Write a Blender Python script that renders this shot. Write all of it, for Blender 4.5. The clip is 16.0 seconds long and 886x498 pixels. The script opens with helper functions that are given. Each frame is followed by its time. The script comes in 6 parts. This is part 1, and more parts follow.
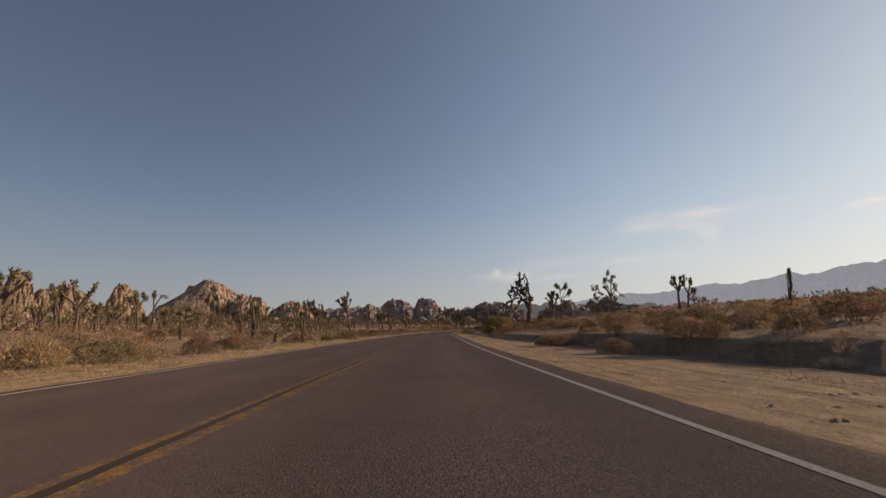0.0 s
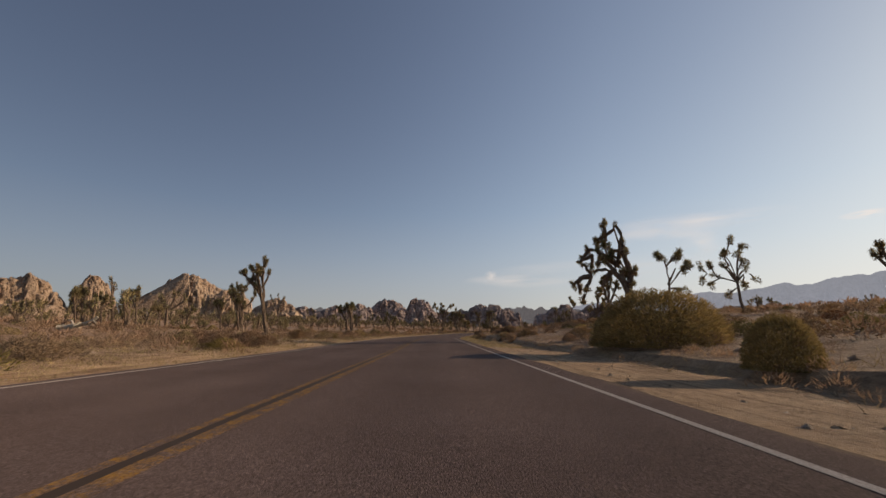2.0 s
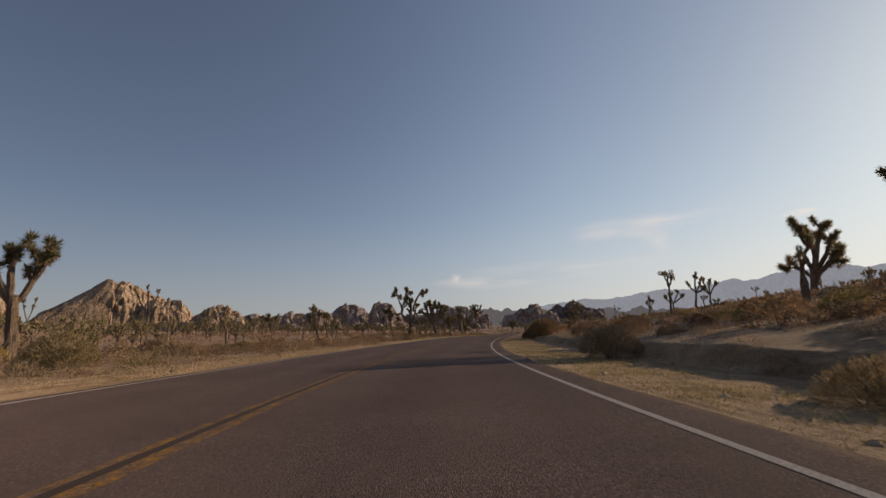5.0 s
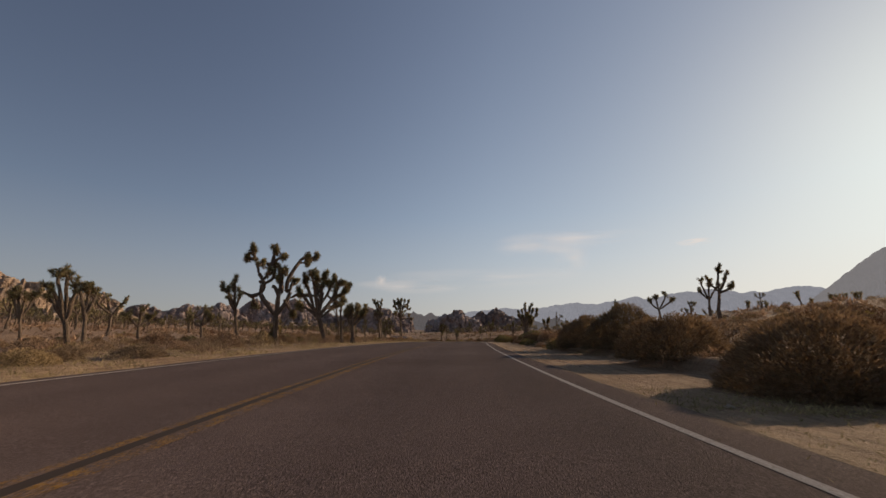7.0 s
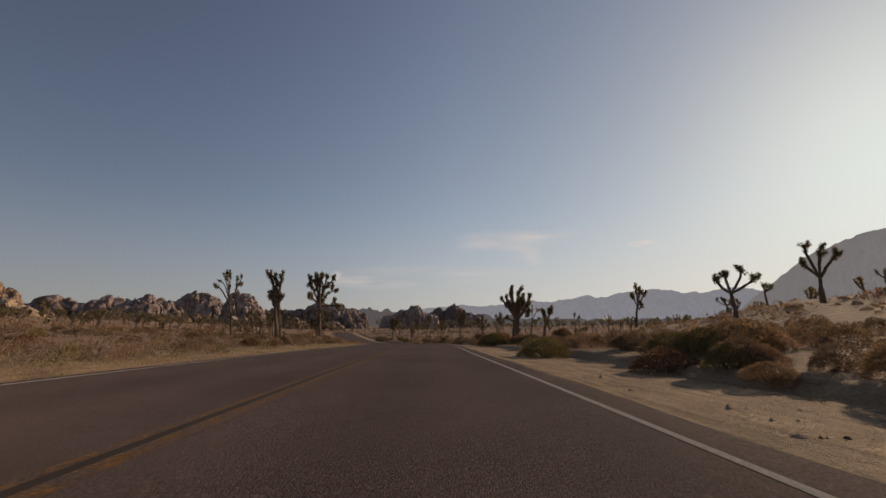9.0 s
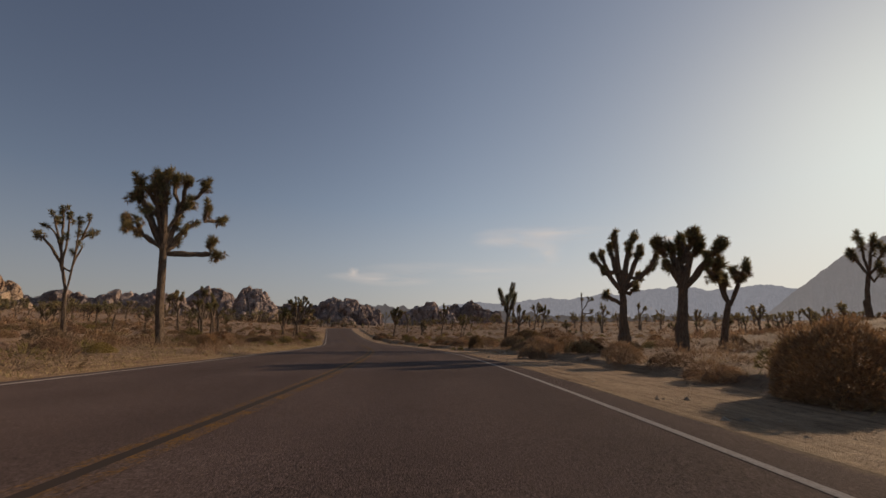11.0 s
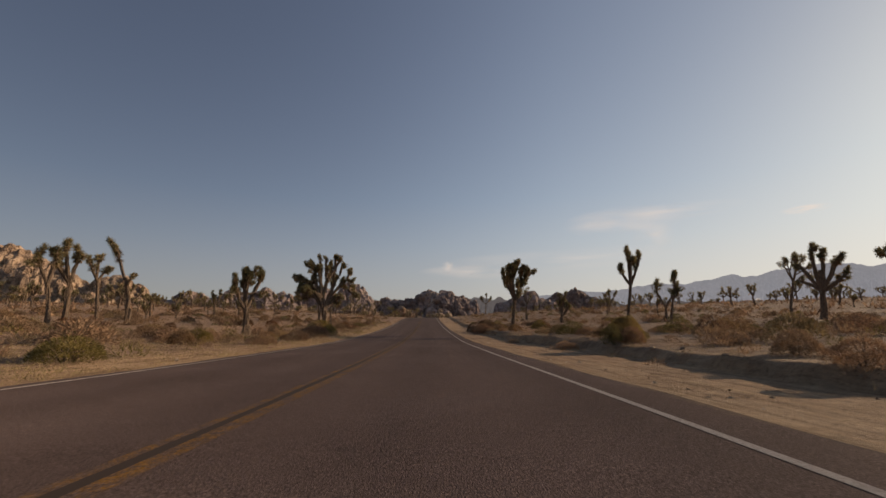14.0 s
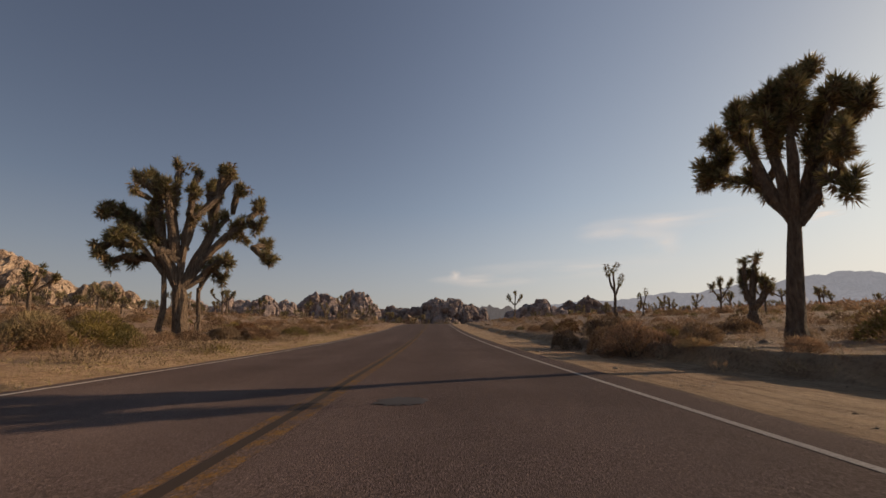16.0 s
+--
§ **WORK TO COMPLETE**
Reproduce all of the material exactly, apart from the pictures.

§ **ANSWER TO THIS EXERCISE**
Write a Blender Python script that renders this shot. Write all of it, for Blender 4.5. The clip is 16.0 seconds long and 886x498 pixels. The script opens with helper functions that are given. Each frame is followed by its time. The script comes in 6 parts. This is part 1, and more parts follow.
0.0 s
2.0 s
5.0 s
7.0 s
9.0 s
11.0 s
14.0 s
16.0 s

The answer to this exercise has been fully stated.